Having spoken to a number of people who worked for the Lee newspapers in Montana, I found myself being a little less critical of their coverage and a bit more charitable, because reporters talked about staffing shortages and stretched news budgets. I tried to see it from the point of view of reporters who were stretched to the limit.
And then I read nonsense like this. It’s not that Lee reporters lack the resources to cover important political news; it seems to be they have no idea what really matters.
Today, the Billings Gazette and reporter Tom Lutey reminded me that my charity might not be warranted. One of the four top stories listed on the Gazette web page today is a non-story called “Conservative Group Demands Government Spending Cuts,” a puff piece about the collection of 500 signatures in four months by an Astroturf organization.
AFP began gathering petition signatures in July. Through Tuesday, the group has dropped off 550 petitions to congressional offices in Montana.
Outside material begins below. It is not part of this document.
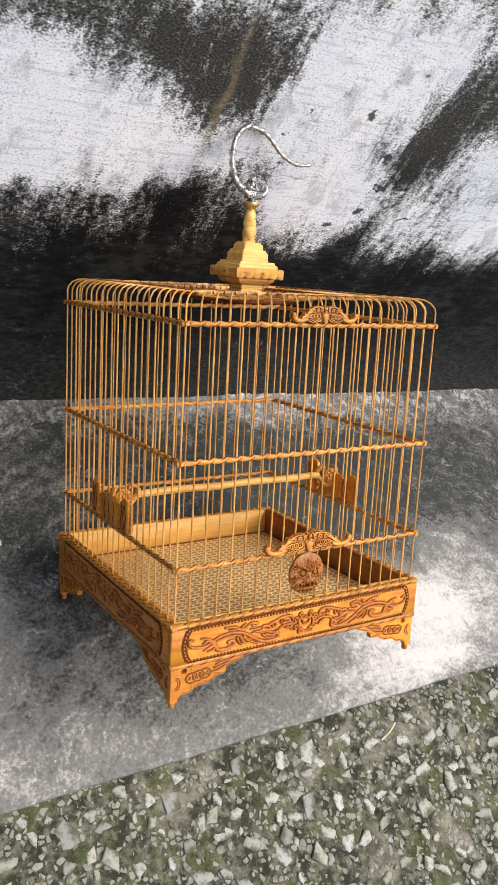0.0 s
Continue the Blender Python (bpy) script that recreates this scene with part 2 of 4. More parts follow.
    holes = [
        (0.214, 0.429, 0.010, 0.005, 10, 1.0), (0.178, 0.403, 0.010, 0.004, -8, 1.0), (0.208, 0.520, 0.007, 0.011, 0, 0.9), (0.225, 0.472, 0.012, 0.004, -5, 1.0),
        (0.148, 0.575, 0.008, 0.009, 20, 0.8), (0.060, 0.490, 0.006, 0.004, 0, 0.7), (0.066, 0.569, 0.003, 0.003, 0, 0.8), (0.300, 0.424, 0.016, 0.003, 4, 0.9),
        (0.046, 0.533, 0.003, 0.004, 0, 0.8), (-0.222, 0.560, 0.003, 0.003, 0, 0.8), (0.024, 0.480, 0.005, 0.006, 30, 0.6), (0.075, 0.462, 0.009, 0.003, 20, 0.6),
    ]
    jag = n.tree.nodes.new("ShaderNodeVectorMath")
    jag.operation = "MULTIPLY_ADD"
    n.plug(jag, "i0", n.add("ShaderNodeTexNoise", Vector=uv, Scale=110.0, Detail=4.0).outputs["Color"])
    n.plug(jag, "i1", (0.022, 0.022, 0))
    n.plug(jag, "i2", uv)
    pocks = blobs(n, n.add("ShaderNodeMapping", Vector=jag.outputs[0], Location=(-0.011, -0.011, 0)).outputs[0], holes, 0.0)
    pit_some = n.math("MINIMUM", n.math("ADD", n.math("MULTIPLY", pit_some, 0.7), n.math("MULTIPLY", n.span(pocks, 0.34, 0.80), 0.9)), 1.0)
    c = n.mix(pit_some, c, (0.022, 0.022, 0.024))
    # hair cracks
    crack = n.add("ShaderNodeTexVoronoi", Vector=n.add("ShaderNodeMapping", Vector=off.outputs[0]).outputs[0], Scale=9.0)
    crack.feature = "DISTANCE_TO_EDGE"
    line = n.math("MULTIPLY", n.span(crack.outputs["Distance"], 0.007, 0.001), n.math("MULTIPLY", cover, n.span(n.noise(p, 12.0, 2, 0.5), 0.52, 0.62)))
    c = n.mix(n.math("MULTIPLY", line, 0.45), c, (0.10, 0.10, 0.10))
    h = n.math("ADD", n.math("ADD", n.math("MULTIPLY", grit2, 0.7), n.math("MULTIPLY", float_marks, 0.8)), n.math("MULTIPLY", grit, 1.2))
    h = n.math("SUBTRACT", h, n.math("MULTIPLY", n.math("ADD", pit_some, line), 1.2))
    return n.finish(c, n.span(cover, 0, 1, 0.8, 0.95), n.bump(h, 0.5, 0.0020), spec=0.12)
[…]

I’m just an English teacher, but I think that means Americans for Prosperity has gathered fewer than 140 signatures a month in a state of over one million people. For a little context, there were 491,966 voters in the 2012 election in Montana, meaning that Americans for Prosperity collected signatures from .0011% of them.
Not only did the Gazette devote prime web space to this piece, it sent out a reporter to write it and a photographer to capture a picture more choreographed than a Kanye West wedding proposal.
A few details the piece failed to mention include the fact that Americans for Prosperity:
- is deeply funded by the Koch Brothers;
- had a budget of over $40 million dollars in 2010 and planned to spend $125 million in the 2012 Presidential election;
- has been repeatedly charged with violating campaign finance laws;
- received a two (out of four) rating from the Charity Navigator site for accountability and transparency;
- is a “dark money” operation that does not disclose its sources of funding.
It seems like that context might have made the story, such as it was, a bit more newsworthy.
We deserve better political coverage than this in Montana. We deserve reporters who don’t show up for staged political events from Astroturf organizations who can’t even, despite paid staff and four months to organize, collect more than a handful of signatures.
This was neither news nor a story. Instead, it was just another example of a compliant media acquiescing to the agenda of yet another right-wing front group.